Doch das ATV lebt weiter, und zwar in Form des europäischen Servicemoduls für das neue Raumschiff der US-amerikanischen Luft- und Raumfahrtbehörde NASA, Orion. Dieses neue Raumschiff ist für Missionen jenseits des niedrigen Erdorbits ausgelegt, dem bisherigen Einsatzbereich des ATVs und der ISS. Orion befindet sich momentan noch in der Entwicklung, 2018 soll ein unbemannter Testflug erfolgen. Diese Mission namens EM-1 (Exploration Mission 1) wird das neue Raumschiff in eine Umlaufbahn um den Mond führen, zugleich wird sie auch den Erstflug der neuen Schwerlastträgerrakete der NASA darstellen, dem Space Launch System. Und Europa ist mit dabei, und zwar in Form des Servicemoduls von Orion. Diese zylinderförmige Struktur wird das konusförmige Crewmodul antreiben und mit Strom, Luft und Thermalkontrolle versorgen. Gebaut von der Raumfahrtfirma Airbus Defence and Space in Bremen, werden durch die Lieferung dieses Servicemoduls die Kosten beglichen, die die ESA durch die Nutzung der ISS von 2017 bis 2020 bei der NASA verursacht. Und die Technologie des europäischen Servicemoduls für Orion basiert auf der des ATVs.

Lockheed Martin

(Bild: Lockheed Martin)

Das ATV war kein Versuch, kostengünstig Fracht zur ISS zu befördern. Das ATV war kein Versuch, größtmöglichen Profit zu machen, es wurde nicht so kostengünstig wie möglich gebaut. Der Transporter ist auch nicht unersetzlich, nach dem Ende des Programms werden nun das russische Progress-Raumschiff, das japanische HTV und die kommerziellen Raumtransporter Dragon und Cygnus die Versorgung der Raumstation übernehmen.
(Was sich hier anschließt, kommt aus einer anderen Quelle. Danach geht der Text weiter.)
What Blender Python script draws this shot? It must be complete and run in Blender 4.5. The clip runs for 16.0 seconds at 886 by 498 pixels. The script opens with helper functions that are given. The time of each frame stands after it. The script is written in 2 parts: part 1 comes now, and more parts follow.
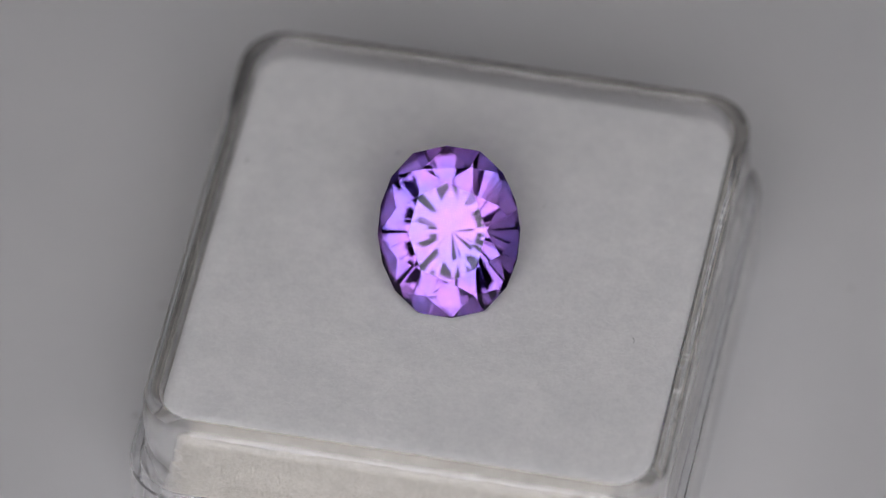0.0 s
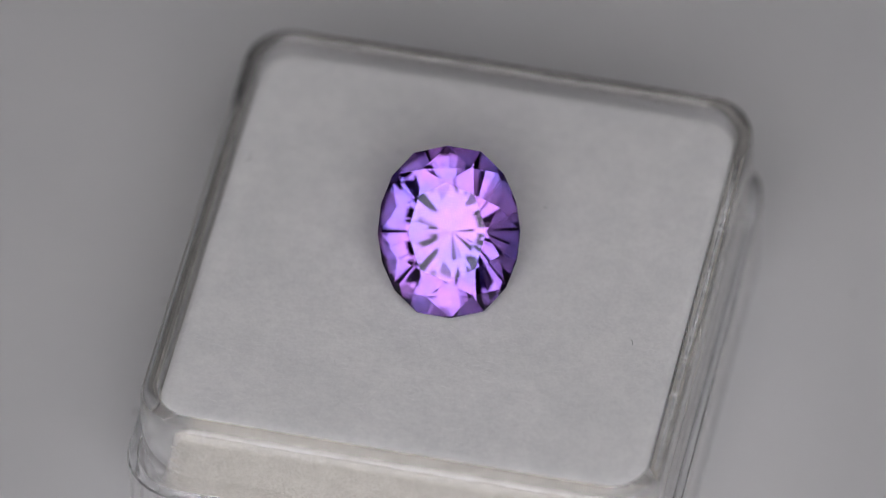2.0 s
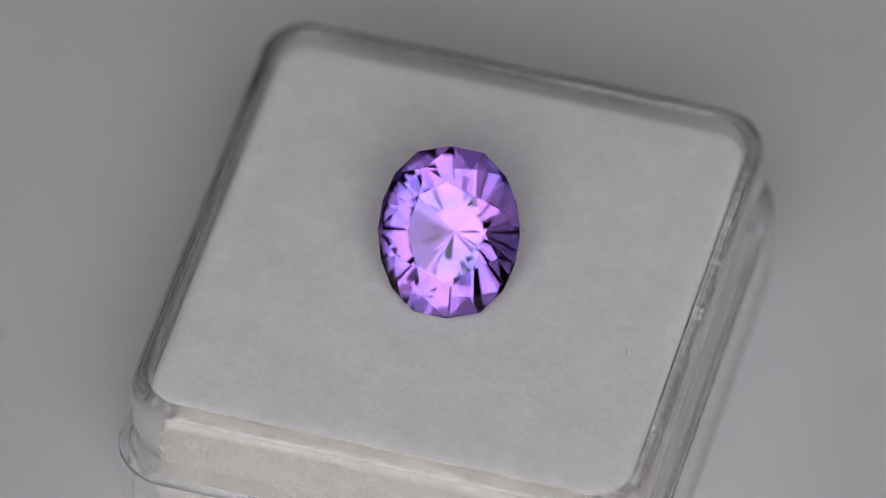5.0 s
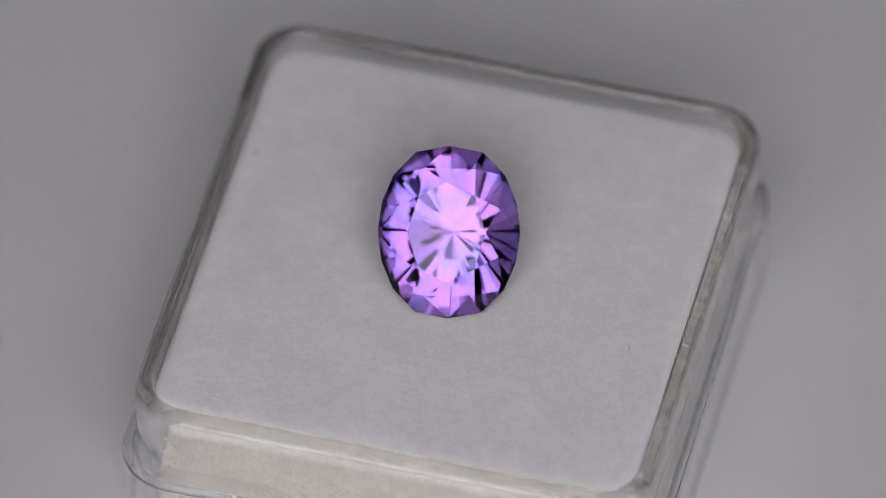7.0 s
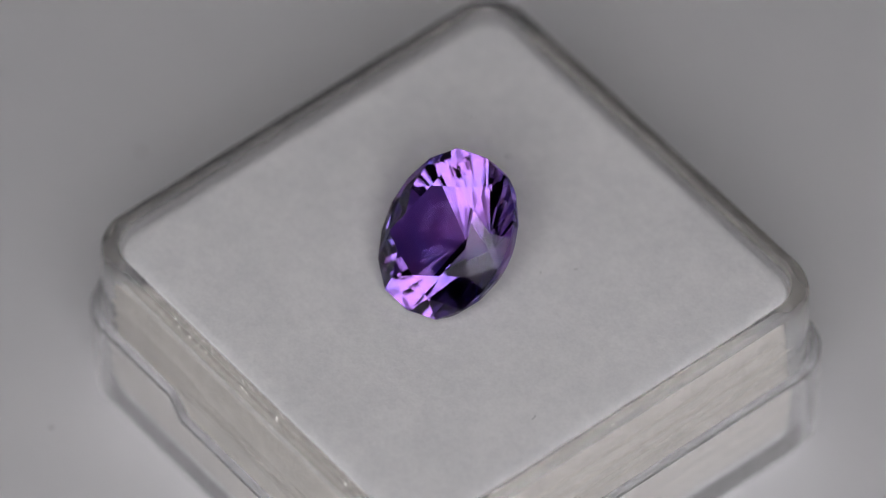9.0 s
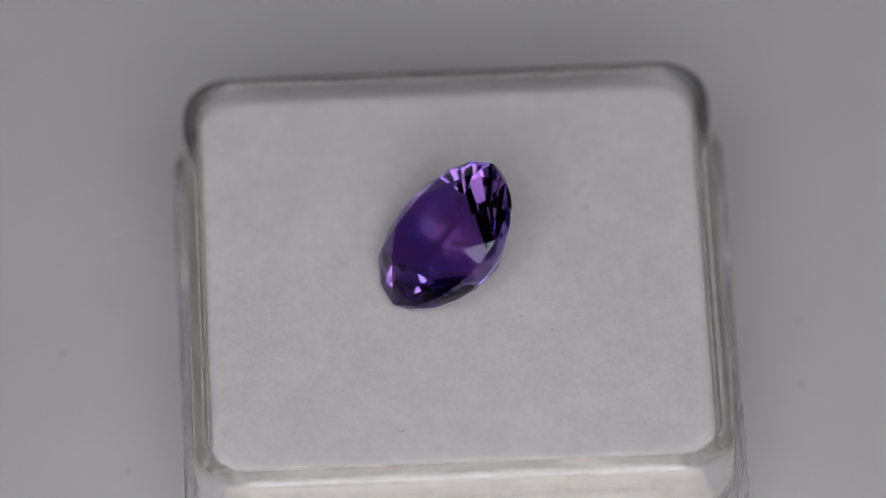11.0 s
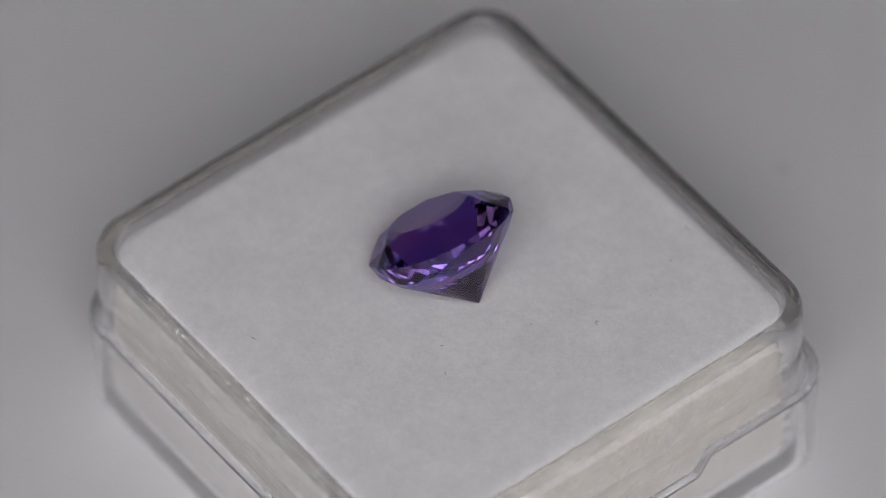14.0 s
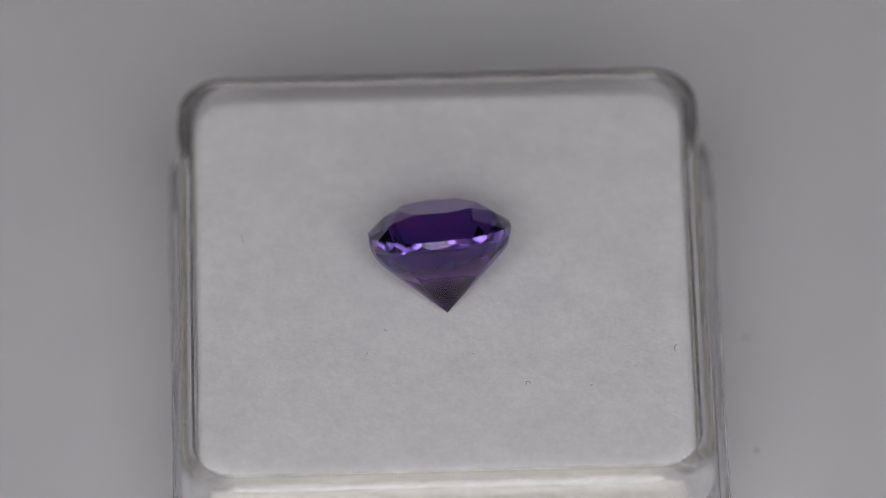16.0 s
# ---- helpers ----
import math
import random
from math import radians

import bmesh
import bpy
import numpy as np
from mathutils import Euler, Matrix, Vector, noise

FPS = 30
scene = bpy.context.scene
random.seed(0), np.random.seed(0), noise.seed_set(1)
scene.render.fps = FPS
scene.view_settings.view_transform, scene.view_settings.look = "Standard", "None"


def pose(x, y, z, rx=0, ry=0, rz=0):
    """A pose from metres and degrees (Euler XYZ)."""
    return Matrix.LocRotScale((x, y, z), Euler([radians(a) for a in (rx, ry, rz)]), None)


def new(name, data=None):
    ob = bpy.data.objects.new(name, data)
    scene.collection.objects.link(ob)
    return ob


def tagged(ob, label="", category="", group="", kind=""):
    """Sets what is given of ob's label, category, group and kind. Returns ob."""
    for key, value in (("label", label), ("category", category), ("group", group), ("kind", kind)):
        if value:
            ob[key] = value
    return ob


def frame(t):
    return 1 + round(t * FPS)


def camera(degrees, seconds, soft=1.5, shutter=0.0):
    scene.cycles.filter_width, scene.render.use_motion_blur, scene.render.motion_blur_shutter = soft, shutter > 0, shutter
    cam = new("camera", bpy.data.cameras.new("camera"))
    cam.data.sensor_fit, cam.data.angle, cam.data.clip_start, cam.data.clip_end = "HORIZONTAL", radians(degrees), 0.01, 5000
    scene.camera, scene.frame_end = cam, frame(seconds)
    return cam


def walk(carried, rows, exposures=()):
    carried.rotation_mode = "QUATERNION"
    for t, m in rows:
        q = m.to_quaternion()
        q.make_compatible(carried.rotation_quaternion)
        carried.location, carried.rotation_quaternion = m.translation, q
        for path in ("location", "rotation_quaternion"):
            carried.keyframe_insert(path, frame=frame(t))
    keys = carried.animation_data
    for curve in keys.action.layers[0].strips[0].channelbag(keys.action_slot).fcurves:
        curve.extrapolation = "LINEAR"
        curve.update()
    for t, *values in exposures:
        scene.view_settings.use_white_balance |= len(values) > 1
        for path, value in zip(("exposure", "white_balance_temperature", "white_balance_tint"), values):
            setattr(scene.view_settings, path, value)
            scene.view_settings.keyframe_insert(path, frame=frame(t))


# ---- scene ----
# All lengths of the small things are written in millimetres and scaled by MM.
MM = 0.001
TABLE_Z = 0.75                 # top of the work table
PLATE_Z = TABLE_Z + 0.024      # top of the turntable's platter
PAD_Z = PLATE_Z + 0.0127       # top of the pad in the box

# ---------------------------------------------------------------- camera
cam = camera(5.0, 16.0, soft=0.9)
cam.data.dof.use_dof = True
cam.data.dof.focus_distance = 0.6172
cam.data.dof.aperture_fstop = 18.0
STAND = pose(0, -0.40009, PAD_Z + 0.475636, 40.1968, 0.6194, -0.7195)
walk(cam, [(0.0, STAND), (16.0, STAND)], [(0.0, 0.0), (9.0, 0.0), (11.5, 0.07), (16.0, 0.07)])

# ---------------------------------------------------------------- light
world = bpy.data.worlds.new("world")
scene.world = world
world.use_nodes = True
world.node_tree.nodes["Background"].inputs[0].default_value = (0.9, 0.93, 1.0, 1)
world.node_tree.nodes["Background"].inputs[1].default_value = 0.05
RING_GLOW = 2.9
RING_INNER, RING_OUTER, RING_DROP = 0.062, 0.36, 0.17
scene.view_settings.exposure = 0.0
# cut stones and moulded plastic throw light about inside themselves many times
scene.cycles.max_bounces, scene.cycles.glossy_bounces, scene.cycles.transmission_bounces = 24, 12, 20


# ---------------------------------------------------------------- materials
def material(name):
    mat = bpy.data.materials.new(name)
    mat.use_nodes = True
    nodes, links = mat.node_tree.nodes, mat.node_tree.links
    return mat, nodes, links, nodes["Principled BSDF"]


def noise_node(nodes, links, scale, detail=4.0, rough=0.55, stretch=None):
    tex = nodes.new("ShaderNodeTexNoise")
    tex.inputs["Scale"].default_value = scale
    tex.inputs["Detail"].default_value = detail
    tex.inputs["Roughness"].default_value = rough
    coord = nodes.new("ShaderNodeTexCoord")
    if stretch:
        mapping = nodes.new("ShaderNodeMapping")
        mapping.inputs["Scale"].default_value = stretch
        links.new(coord.outputs["Object"], mapping.inputs["Vector"])
        links.new(mapping.outputs["Vector"], tex.inputs["Vector"])
    else:
        links.new(coord.outputs["Object"], tex.inputs["Vector"])
    return tex


def ramp_node(nodes, links, source, low, high, a, b):
    ramp = nodes.new("ShaderNodeValToRGB")
    ramp.color_ramp.elements[0].position, ramp.color_ramp.elements[1].position = low, high
    ramp.color_ramp.elements[0].color, ramp.color_ramp.elements[1].color = (*a, 1), (*b, 1)
    links.new(source, ramp.inputs["Fac"])
    return ramp


def bump_node(nodes, links, source, distance, strength, below=None):
    bump = nodes.new("ShaderNodeBump")
    bump.inputs["Distance"].default_value = distance
    bump.inputs["Strength"].default_value = strength
    links.new(source, bump.inputs["Height"])
    if below:
        links.new(below.outputs["Normal"], bump.inputs["Normal"])
    return bump


def surface(name, a, b, rough, coarse, fine, relief, low=0.35, high=0.65, stretch=None, sheen=0.0):
    """A matt or satin surface: colour drifts between a and b at a coarse scale, with relief at a fine one."""
    mat, nodes, links, bsdf = material(name)
    large = noise_node(nodes, links, coarse, 5.0, 0.6)
    ramp = ramp_node(nodes, links, large.outputs["Fac"], low, high, a, b)
    links.new(ramp.outputs["Color"], bsdf.inputs["Base Color"])
    small = noise_node(nodes, links, fine, 6.0, 0.65, stretch)
    first = bump_node(nodes, links, small.outputs["Fac"], relief, 0.6)
    second = bump_node(nodes, links, large.outputs["Fac"], relief * 2.5, 0.4, first)
    links.new(second.outputs["Normal"], bsdf.inputs["Normal"])
    bsdf.inputs["Roughness"].default_value = rough
    bsdf.inputs["Sheen Weight"].default_value = sheen
    return mat


FELT = surface("white_felt", (0.86, 0.86, 0.86), (0.92, 0.915, 0.91), 0.95, 300, 2400, 0.00004, sheen=0.1)
FOAM = surface("cream_foam", (0.69, 0.665, 0.61), (0.79, 0.76, 0.70), 0.95, 900, 3600, 0.00012)


def grain(mat, scale, low, high, dark, amount):
    """A fine mottling, multiplied into the colour."""
    nodes, links = mat.node_tree.nodes, mat.node_tree.links
    base = nodes["Principled BSDF"].inputs["Base Color"]
    tex = noise_node(nodes, links, scale, 4.0, 0.7)
    tone = ramp_node(nodes, links, tex.outputs["Fac"], low, high, dark, (1.0, 1.0, 1.0))
    mix = nodes.new("ShaderNodeMix")
    mix.data_type, mix.blend_type = "RGBA", "MULTIPLY"
    mix.inputs[0].default_value = amount
    links.new(base.links[0].from_socket, mix.inputs[6])
    links.new(tone.outputs["Color"], mix.inputs[7])
    links.new(mix.outputs[2], base)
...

Nein, das ATV war vielmehr ein Statussymbol für ganz Europa. Es demonstrierte erfolgreich die Leistungsfähigkeit der Raumfahrtindustrie und versorgte Europa mit einem Zugang zu der Station. Des Weiteren wurden wertvolle Erfahrungen gesammelt und Know-How aufgebaut, wichtig für zukünftige europäische Raumschiffe. Viele Vorschläge zur Weiterentwicklung des ATVs gab es, nun wird tatsächlich das Servicemodul des Raumschiffs gebaut, das Menschen jenseits des niedrigen Erdorbits, jenseits der ISS zu neuen, bisher unbekannten Zielen befördern wird. Da EM-1 der einzige Flug dieses europäischen Servicemoduls sein könnte, steht Europas Raumfahrtpolitik in der Pflicht, die bemannte Erkundung des Weltalls auch nach der Einstellung des ATVs ernsthaft und forciert weiterzuverfolgen. So kann ATV-5 nicht nur das Ende der Ära des ATVs darstellen, sondern auch den Beginn eines ganz neuen Zeitalters: Den der bemannten Erkundung des Weltalls, die sich nicht mehr nur auf erdnahe Ziele beschränkt.